The risks are as below:


  1. Immune mediated thrombocytopenia (the immune system attacking platelets that help your blood clot) – 15%. This is rarely problematic other than requiring treatment to control it. It typically resolves after months. It typically occurs weeks or months after treatment.
  2. Sterile cystitis – 15%. This leads to irritation and pain in the bladder. There is no treatment other than pain management. It typically resolves by itself in days, weeks, or months, and occurs soon after the double dose treatment.
  3. Sepsis – 10%. Infection without an immune system is a serious complication and may require hospitalization. Theoretically a potentially fatal problem, most dogs recover quickly with antibiotics and intravenous fluids. It occurs approximately 1-2 weeks after the double dose treatment.
  4. Mild to moderate nausea
    1. 10% following the double dose treatment
    2. 40% following the marrow transplant
  5. Allergic reactions during marrow transplant – 5%. We will monitor and treat these as they occur. They are rarely serious.
  6. Others


Approximately 40% of the dogs appear to be cured by this technique.

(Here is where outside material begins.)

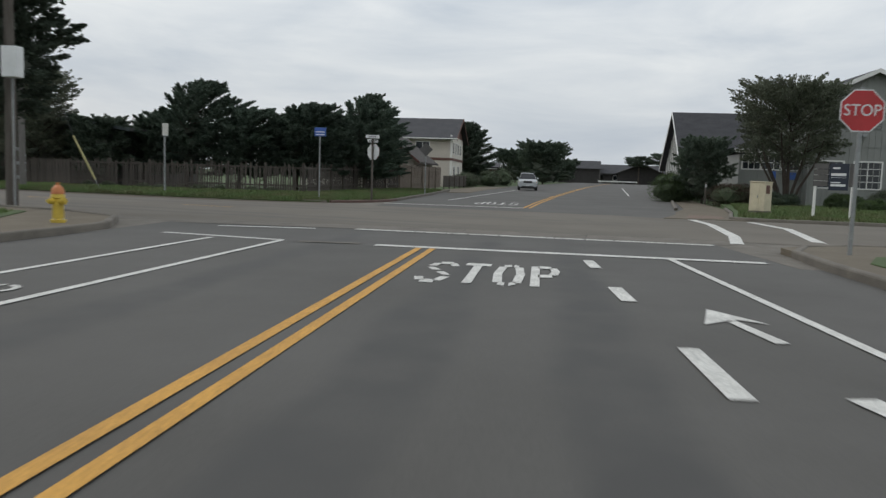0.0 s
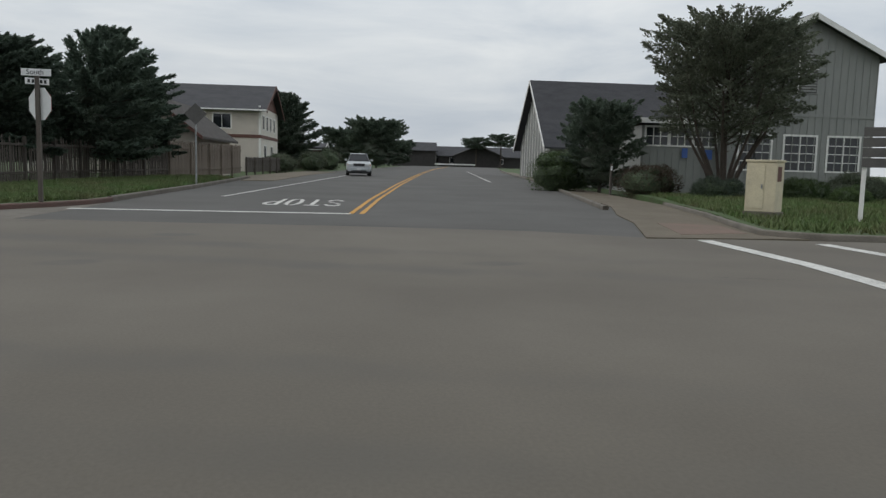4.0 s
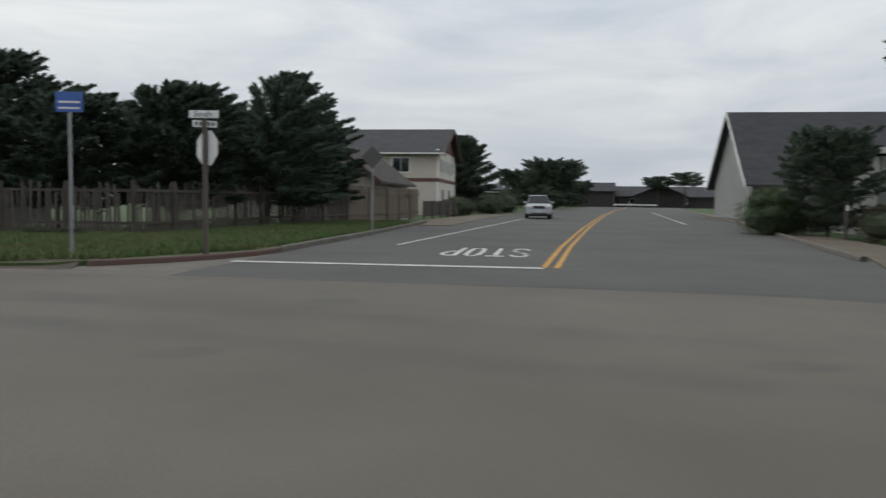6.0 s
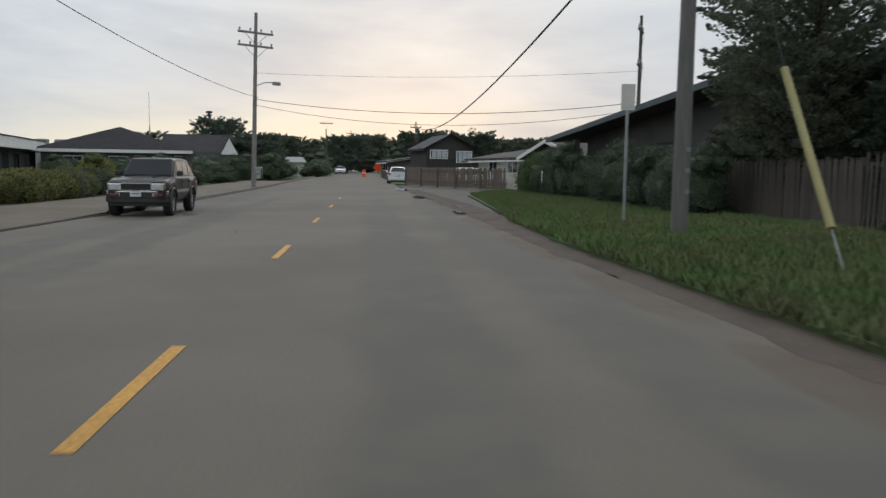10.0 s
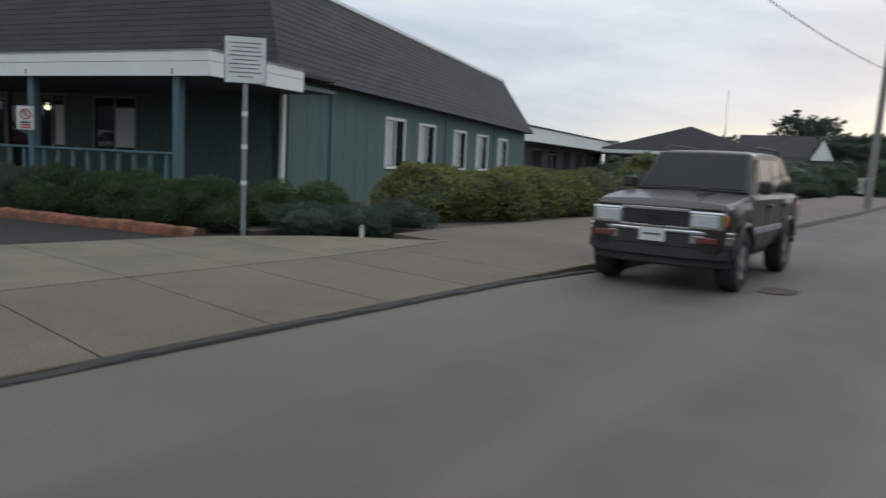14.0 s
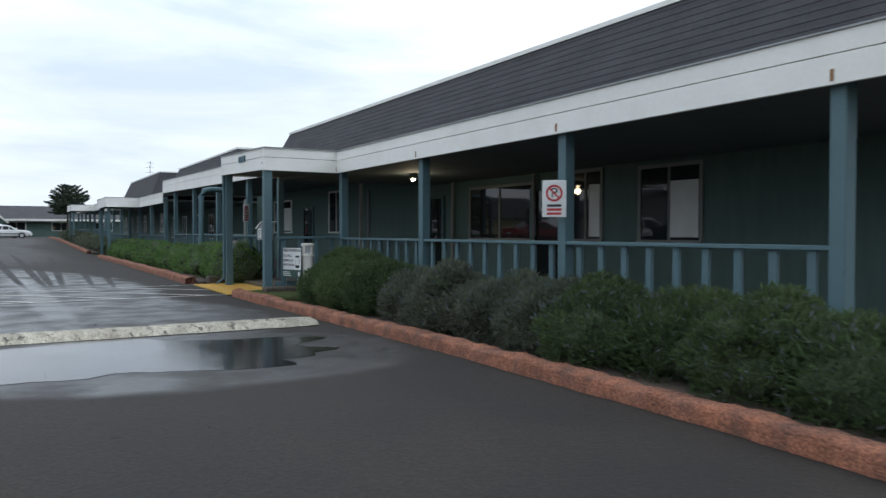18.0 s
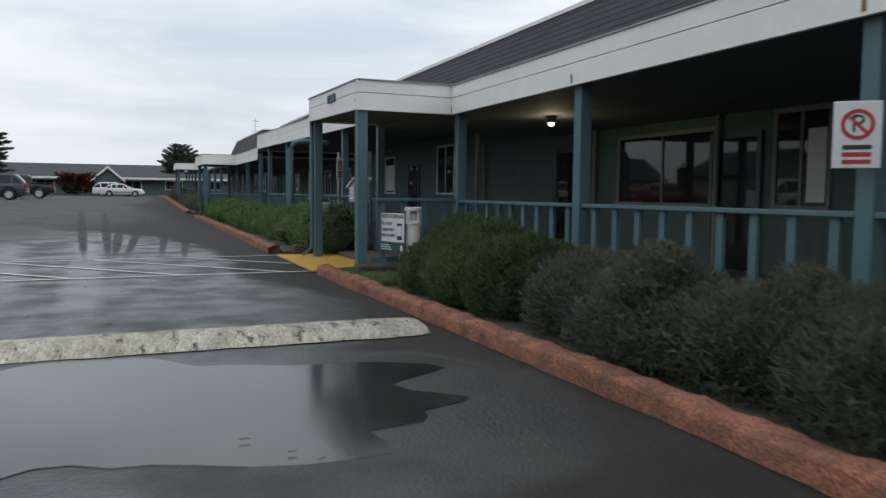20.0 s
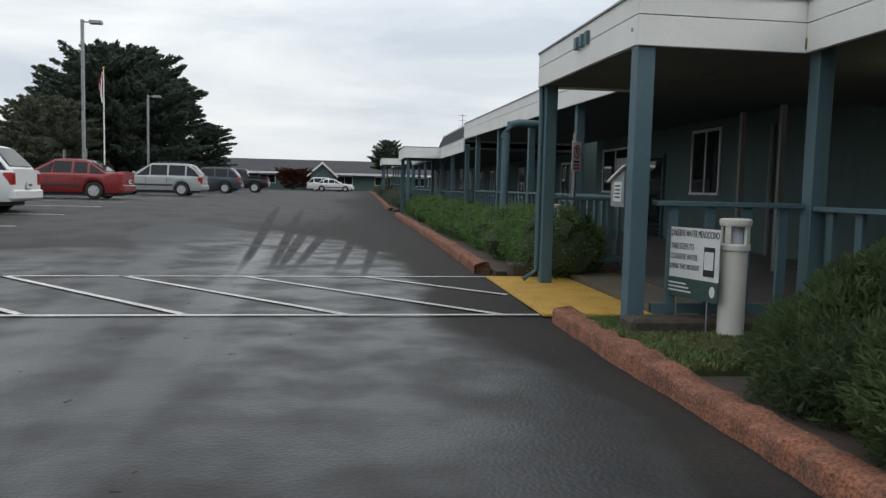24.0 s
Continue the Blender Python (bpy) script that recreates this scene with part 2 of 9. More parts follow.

Fingers crossed Raven is in that 40%.

So that is all rather daunting and could be cause for some worry and concern but I’m taking a positive approach and believing that it will all go smoothly, Raven is one tough cookie who has heart enough to see her through this. I have sent off her Nationals entries this week, confirming my faith in her propensity to overcome adversity and will be so thrilled to be there in Melbourne at the end of August stepping up to the start line with her. It will mean more to me than just a competition, the mere fact that we just made it there will be so significant.

Cypher’s babies are now going on 6 weeks old and you can see them here at this page;


Girl #4 is staying with Robyn, the rest all have homes and I really hope their owners appreciate their puppies naturally inbuilt desire to play! I had a visit with them this week and even at not quite 6 weeks they were all mad keen tuggers and chasers and picking things up in their mouths. Girl #4 is quite the little madam and I think Robyn is a little concerned about the prevalence of little monster-like behaviour! I may have to have a play with her when she’s older *g*

Spryte came into season that Monday after Geraldton which was great because she really is like clock work. That is her 3rd season so far and pretty much 12 months to the day of her first season, so she is 6 monthly on the dot! Make planning things so much easier. I told Robyn she now has a year to decide who she wants to breed her to as she will be having a litter for Winpara next year after the Border Collie National. It will take her out of competition for the last half of 2009 but apart from possibly missing a Royal it’s no big deal.

On the more non-dog related front went and saw Ironman the other week….thoroughly recommend it to anyone for some entertainment. I wasn’t expecting it to be as good as it was and yet it thoroughly impressed. Off to Indy 4 tonight…we shall see – I don’t have huge expectations I must admit.